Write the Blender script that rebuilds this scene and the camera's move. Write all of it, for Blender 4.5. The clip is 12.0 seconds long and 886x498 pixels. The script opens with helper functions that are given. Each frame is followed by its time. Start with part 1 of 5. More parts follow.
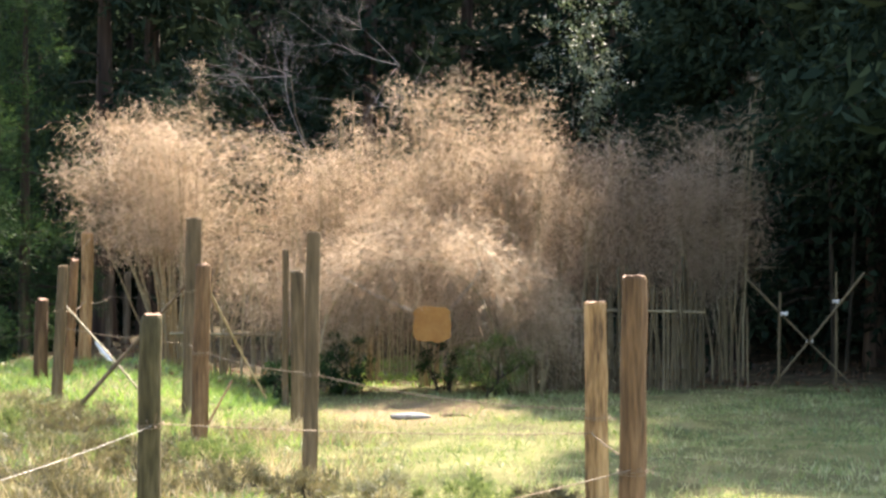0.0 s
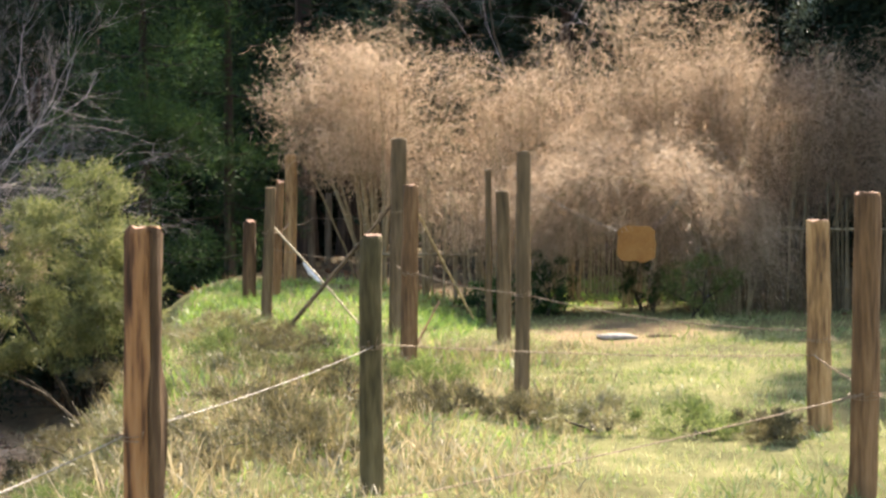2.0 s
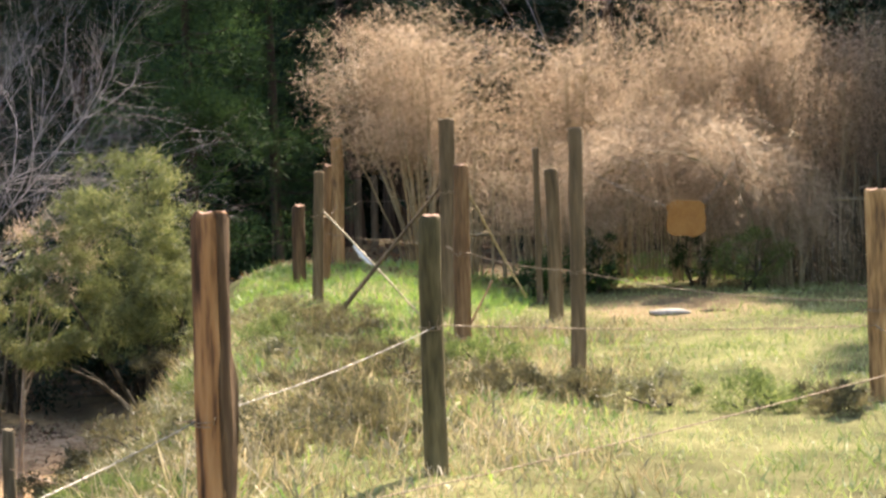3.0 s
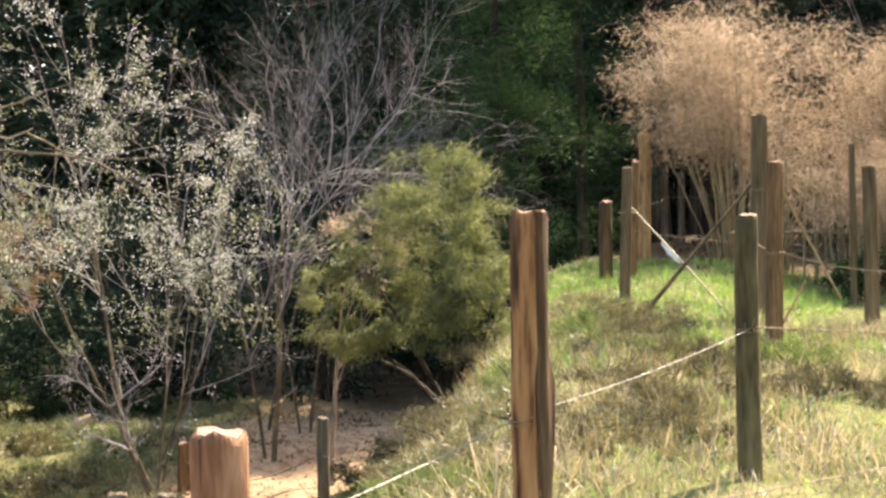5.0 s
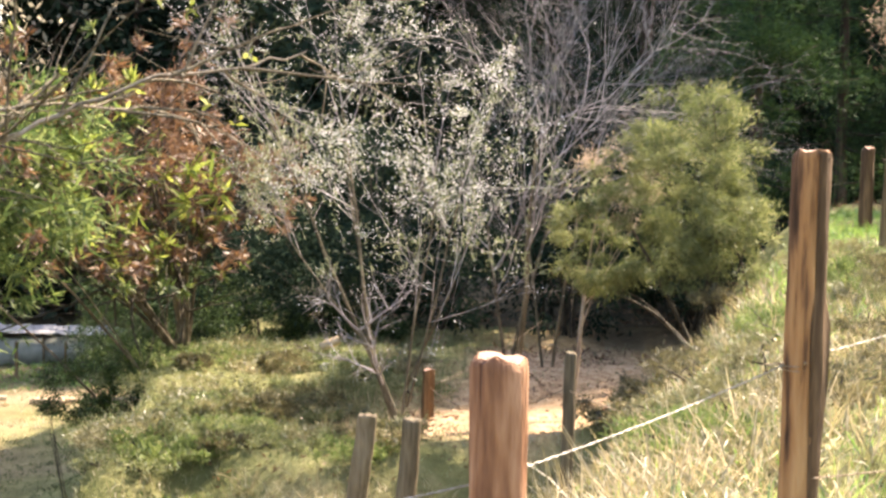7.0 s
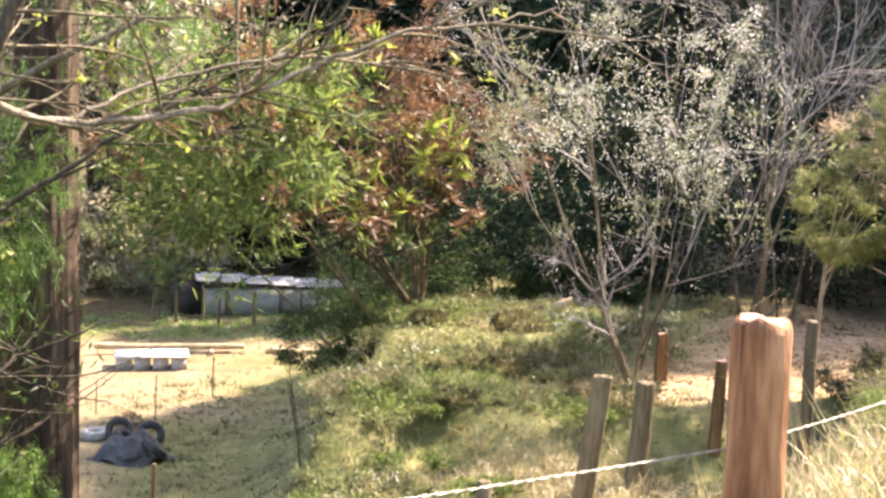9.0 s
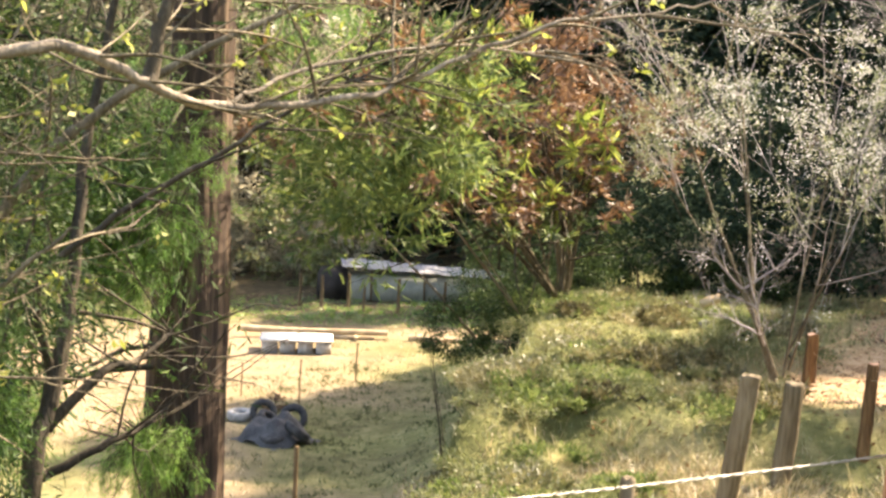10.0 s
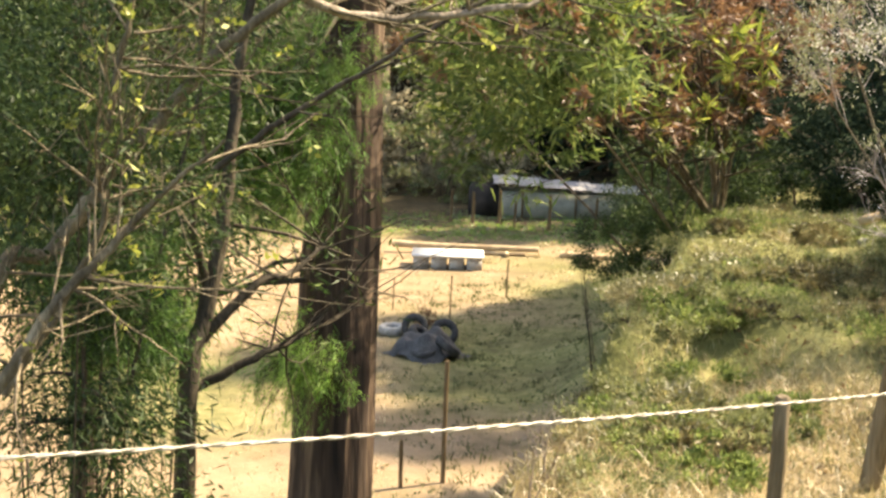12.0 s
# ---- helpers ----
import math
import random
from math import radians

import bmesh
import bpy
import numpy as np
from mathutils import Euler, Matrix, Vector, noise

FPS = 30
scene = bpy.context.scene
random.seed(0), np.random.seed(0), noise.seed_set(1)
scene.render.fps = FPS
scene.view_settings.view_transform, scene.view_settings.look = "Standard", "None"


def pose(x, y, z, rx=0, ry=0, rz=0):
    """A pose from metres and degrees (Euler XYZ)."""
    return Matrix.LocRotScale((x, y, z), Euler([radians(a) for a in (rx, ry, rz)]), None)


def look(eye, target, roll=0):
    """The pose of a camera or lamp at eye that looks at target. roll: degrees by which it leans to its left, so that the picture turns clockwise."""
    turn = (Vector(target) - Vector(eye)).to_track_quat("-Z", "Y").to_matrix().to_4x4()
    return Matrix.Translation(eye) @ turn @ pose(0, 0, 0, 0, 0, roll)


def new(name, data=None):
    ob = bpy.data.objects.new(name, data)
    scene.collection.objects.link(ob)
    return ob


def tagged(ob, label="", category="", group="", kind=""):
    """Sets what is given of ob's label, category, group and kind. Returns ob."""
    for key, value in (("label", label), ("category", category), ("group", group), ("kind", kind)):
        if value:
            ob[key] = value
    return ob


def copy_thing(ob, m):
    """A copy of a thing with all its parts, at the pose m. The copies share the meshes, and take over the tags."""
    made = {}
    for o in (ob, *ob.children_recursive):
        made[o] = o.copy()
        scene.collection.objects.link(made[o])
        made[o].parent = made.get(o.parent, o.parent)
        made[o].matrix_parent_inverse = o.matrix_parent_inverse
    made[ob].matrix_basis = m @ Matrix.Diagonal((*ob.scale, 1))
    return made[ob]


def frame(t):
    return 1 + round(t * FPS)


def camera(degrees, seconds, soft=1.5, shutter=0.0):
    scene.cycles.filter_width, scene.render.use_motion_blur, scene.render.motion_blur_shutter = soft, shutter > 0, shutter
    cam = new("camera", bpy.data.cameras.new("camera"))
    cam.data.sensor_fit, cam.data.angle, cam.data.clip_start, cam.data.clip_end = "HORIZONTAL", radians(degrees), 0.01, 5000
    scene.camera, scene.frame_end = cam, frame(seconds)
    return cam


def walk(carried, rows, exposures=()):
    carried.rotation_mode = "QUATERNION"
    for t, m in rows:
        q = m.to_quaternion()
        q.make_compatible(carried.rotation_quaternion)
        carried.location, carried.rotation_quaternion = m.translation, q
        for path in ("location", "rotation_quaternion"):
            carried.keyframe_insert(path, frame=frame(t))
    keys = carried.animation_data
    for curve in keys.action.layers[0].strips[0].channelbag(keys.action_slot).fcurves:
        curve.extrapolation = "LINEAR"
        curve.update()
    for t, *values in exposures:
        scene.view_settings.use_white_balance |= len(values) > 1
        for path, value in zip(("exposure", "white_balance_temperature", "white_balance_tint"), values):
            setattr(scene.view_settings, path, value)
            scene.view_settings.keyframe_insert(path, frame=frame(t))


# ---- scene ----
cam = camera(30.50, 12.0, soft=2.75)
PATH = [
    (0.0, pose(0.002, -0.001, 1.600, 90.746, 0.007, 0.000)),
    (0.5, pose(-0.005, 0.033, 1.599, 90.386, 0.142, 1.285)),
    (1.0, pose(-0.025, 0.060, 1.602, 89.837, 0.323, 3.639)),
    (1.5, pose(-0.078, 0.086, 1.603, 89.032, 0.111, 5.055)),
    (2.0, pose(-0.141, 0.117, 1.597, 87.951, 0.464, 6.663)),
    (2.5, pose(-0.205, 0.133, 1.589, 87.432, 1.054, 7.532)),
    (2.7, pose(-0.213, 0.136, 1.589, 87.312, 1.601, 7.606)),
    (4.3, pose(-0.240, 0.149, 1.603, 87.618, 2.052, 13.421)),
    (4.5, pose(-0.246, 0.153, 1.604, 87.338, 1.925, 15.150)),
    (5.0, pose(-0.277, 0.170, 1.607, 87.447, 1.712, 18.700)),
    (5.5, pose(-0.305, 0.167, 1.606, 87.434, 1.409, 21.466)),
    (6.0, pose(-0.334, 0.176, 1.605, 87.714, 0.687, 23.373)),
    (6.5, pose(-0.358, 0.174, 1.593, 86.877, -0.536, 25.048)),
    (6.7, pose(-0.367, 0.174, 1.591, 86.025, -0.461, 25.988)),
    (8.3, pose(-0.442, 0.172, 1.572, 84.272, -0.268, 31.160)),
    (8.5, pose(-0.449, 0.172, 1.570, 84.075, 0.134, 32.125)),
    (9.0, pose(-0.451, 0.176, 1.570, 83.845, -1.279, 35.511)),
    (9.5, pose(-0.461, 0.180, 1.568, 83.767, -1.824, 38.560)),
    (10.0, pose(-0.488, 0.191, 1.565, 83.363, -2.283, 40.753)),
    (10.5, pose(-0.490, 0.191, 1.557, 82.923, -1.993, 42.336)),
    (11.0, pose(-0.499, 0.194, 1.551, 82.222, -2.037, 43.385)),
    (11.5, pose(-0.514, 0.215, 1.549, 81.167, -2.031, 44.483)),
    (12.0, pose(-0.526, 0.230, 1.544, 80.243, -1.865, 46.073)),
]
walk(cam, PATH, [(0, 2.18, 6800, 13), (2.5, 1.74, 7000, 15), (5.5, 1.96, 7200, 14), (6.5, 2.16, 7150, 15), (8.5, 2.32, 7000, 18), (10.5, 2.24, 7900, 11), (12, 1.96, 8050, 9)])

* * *

### What is being asked
Look through the data above. Find each line with the string "category" and copy it.

### Answer to the task
def tagged(ob, label="", category="", group="", kind=""):
    """Sets what is given of ob's label, category, group and kind. Returns ob."""
    for key, value in (("label", label), ("category", category), ("group", group), ("kind", kind)):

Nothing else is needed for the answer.